If you are a designer or someone who likes to tell a story, fashion is very fleeting. The moment you design something, there's a certain new quality to it, a certain thing that kind of disturbs you; it's powerful. The moment a man or woman walks into a room beautifully dressed wearing the next thing, there's a rush that you get that's just so powerful. Six months later, those shoes that gave you that rush, they're still pretty but they're just shoes. Film is the ultimate design project; you can design whether people live or die, what they say, how they say it, what the room looks like, what they're wearing, what happens, what the mood is. And it is sealed forever in that world. It's a permanent thing you can create. And it's the closest thing, and I don't mean this in a bad way, to being God, to creating an alternate universe.
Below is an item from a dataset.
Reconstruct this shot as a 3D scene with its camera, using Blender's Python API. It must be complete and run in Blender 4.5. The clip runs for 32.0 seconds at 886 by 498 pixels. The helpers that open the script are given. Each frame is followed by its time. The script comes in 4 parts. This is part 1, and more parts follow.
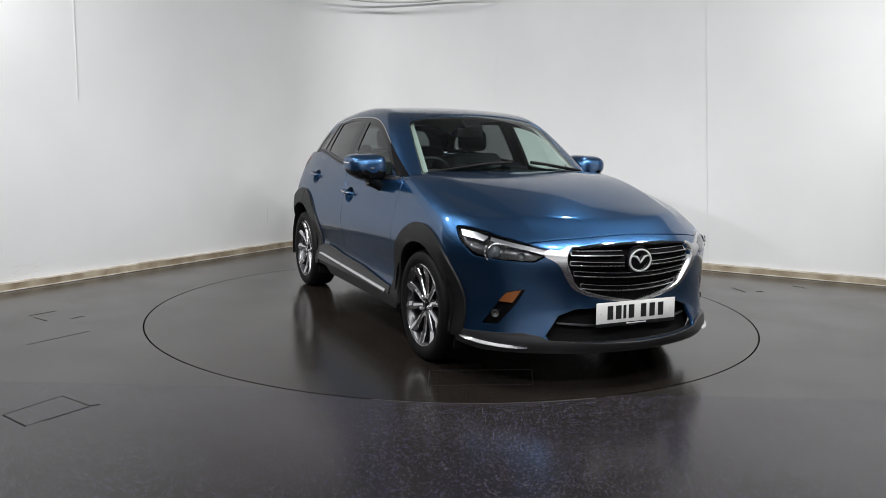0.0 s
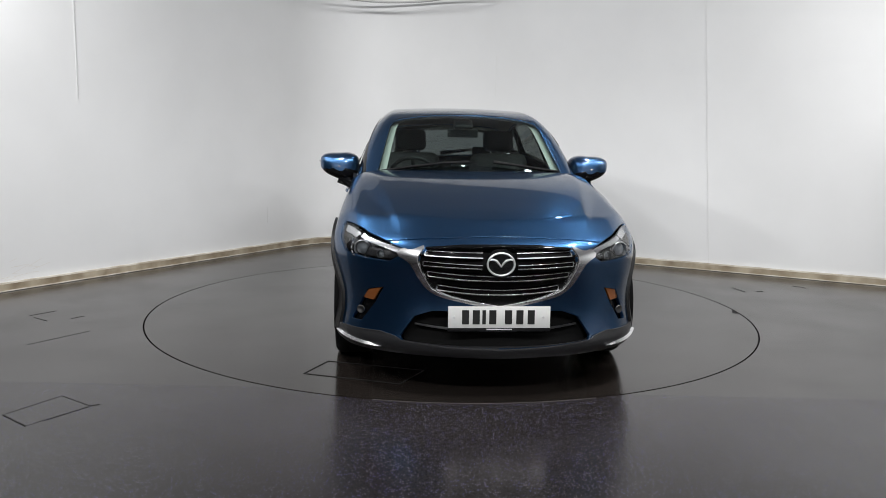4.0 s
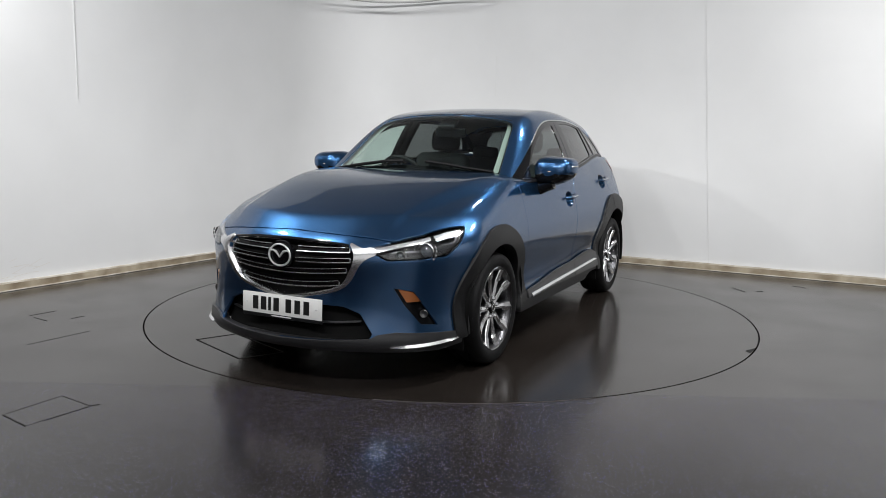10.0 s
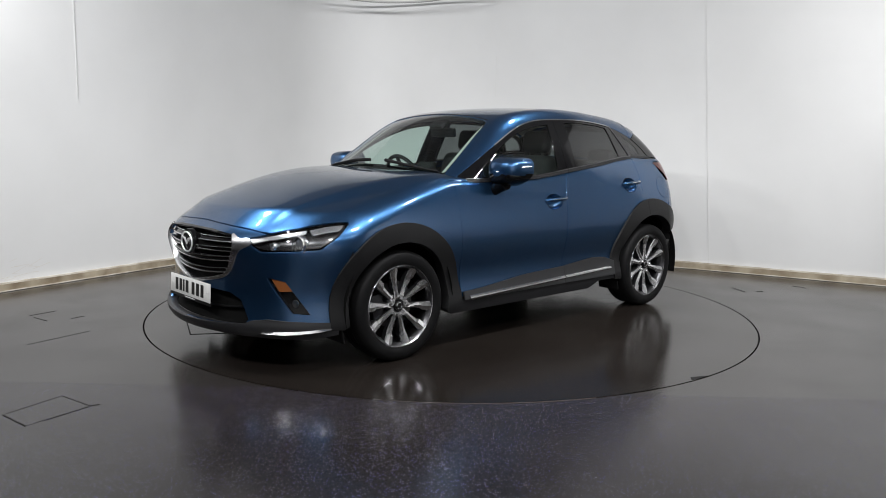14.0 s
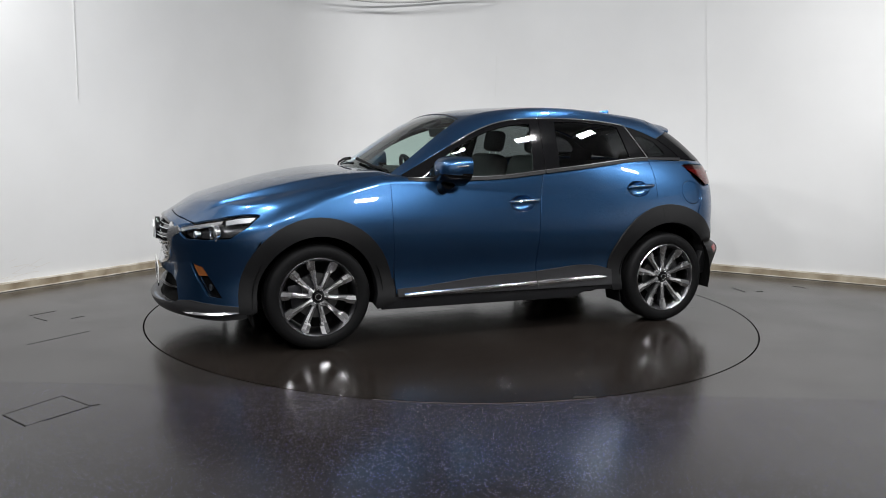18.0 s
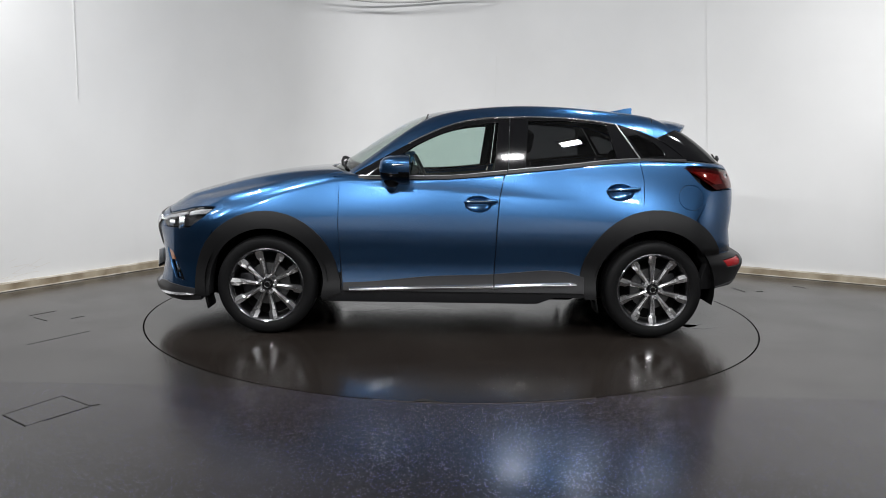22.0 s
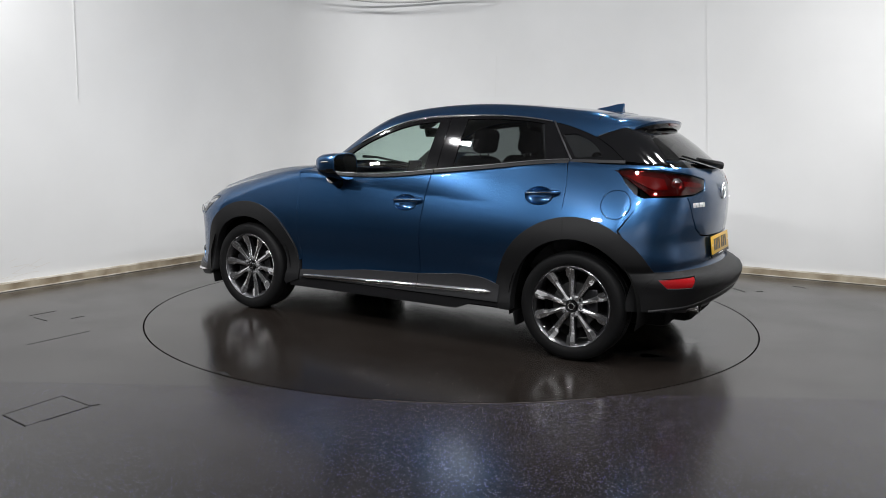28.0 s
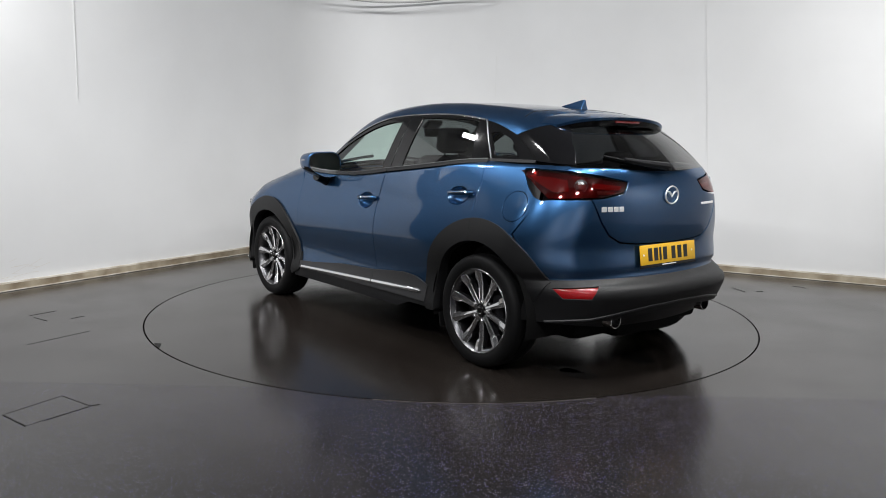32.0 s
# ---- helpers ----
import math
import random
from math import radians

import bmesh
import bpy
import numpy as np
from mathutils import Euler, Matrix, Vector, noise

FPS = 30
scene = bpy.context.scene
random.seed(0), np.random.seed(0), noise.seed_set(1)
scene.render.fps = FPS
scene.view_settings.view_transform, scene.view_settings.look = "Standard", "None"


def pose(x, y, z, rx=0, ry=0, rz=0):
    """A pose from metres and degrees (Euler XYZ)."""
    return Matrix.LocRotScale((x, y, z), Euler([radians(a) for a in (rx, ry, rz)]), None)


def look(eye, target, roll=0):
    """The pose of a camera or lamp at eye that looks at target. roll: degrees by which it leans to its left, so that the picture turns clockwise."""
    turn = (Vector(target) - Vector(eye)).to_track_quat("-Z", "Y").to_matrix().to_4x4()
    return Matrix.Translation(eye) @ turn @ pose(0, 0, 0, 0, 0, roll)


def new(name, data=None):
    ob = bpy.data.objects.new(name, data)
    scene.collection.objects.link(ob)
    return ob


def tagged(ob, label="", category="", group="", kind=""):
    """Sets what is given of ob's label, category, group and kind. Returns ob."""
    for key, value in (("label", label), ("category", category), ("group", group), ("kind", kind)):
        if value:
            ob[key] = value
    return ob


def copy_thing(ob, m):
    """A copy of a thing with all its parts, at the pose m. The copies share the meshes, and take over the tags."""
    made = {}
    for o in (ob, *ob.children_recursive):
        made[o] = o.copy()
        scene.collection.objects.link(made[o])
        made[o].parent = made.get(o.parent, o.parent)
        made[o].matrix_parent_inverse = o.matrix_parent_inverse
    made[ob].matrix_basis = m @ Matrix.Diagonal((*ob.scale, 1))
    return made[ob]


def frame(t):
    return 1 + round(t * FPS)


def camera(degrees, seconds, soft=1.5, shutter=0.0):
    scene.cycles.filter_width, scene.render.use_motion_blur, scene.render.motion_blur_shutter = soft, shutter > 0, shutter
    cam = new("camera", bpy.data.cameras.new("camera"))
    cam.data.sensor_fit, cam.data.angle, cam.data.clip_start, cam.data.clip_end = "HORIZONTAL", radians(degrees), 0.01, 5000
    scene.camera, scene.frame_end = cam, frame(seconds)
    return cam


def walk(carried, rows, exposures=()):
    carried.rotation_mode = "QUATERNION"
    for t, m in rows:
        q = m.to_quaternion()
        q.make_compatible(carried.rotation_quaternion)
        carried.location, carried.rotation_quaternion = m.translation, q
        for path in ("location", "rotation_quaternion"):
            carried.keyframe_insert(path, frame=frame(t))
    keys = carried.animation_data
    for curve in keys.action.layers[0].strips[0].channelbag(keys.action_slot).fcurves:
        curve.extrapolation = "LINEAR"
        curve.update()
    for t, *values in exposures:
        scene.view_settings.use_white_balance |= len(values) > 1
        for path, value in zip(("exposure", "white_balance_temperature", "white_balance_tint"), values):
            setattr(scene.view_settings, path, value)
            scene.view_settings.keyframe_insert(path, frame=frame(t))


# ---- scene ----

Was that why you made a period film set in the 1960s, so that you could more fully seal off that world?

No, the book was set in that period, and I would have had to alter the story a little bit. It's not a gay film, it's a universal story; however in today's world being gay is something that's not even discussed, so we would have lost a bit of that isolation George feels. His isolation is a human isolation, but his isolation is also because he can't be himself in front of anyone. So we would have lost that. Also, of course stylistically, you can take a lot more liberties with a period film. It has more opportunity to be stylish and that is something that is very much me. I'm going to probably never make a film that's grungy. And I'm not comparing myself to Mr. Hitchcock, but he's one of my favorite directors and all his films were stylish. And for me to create this alternate universe, I'm more interested in creating an alternate universe that is beauty. And I don't want to overemphasize the beauty because for me beauty is nothing without substance. Substance comes first.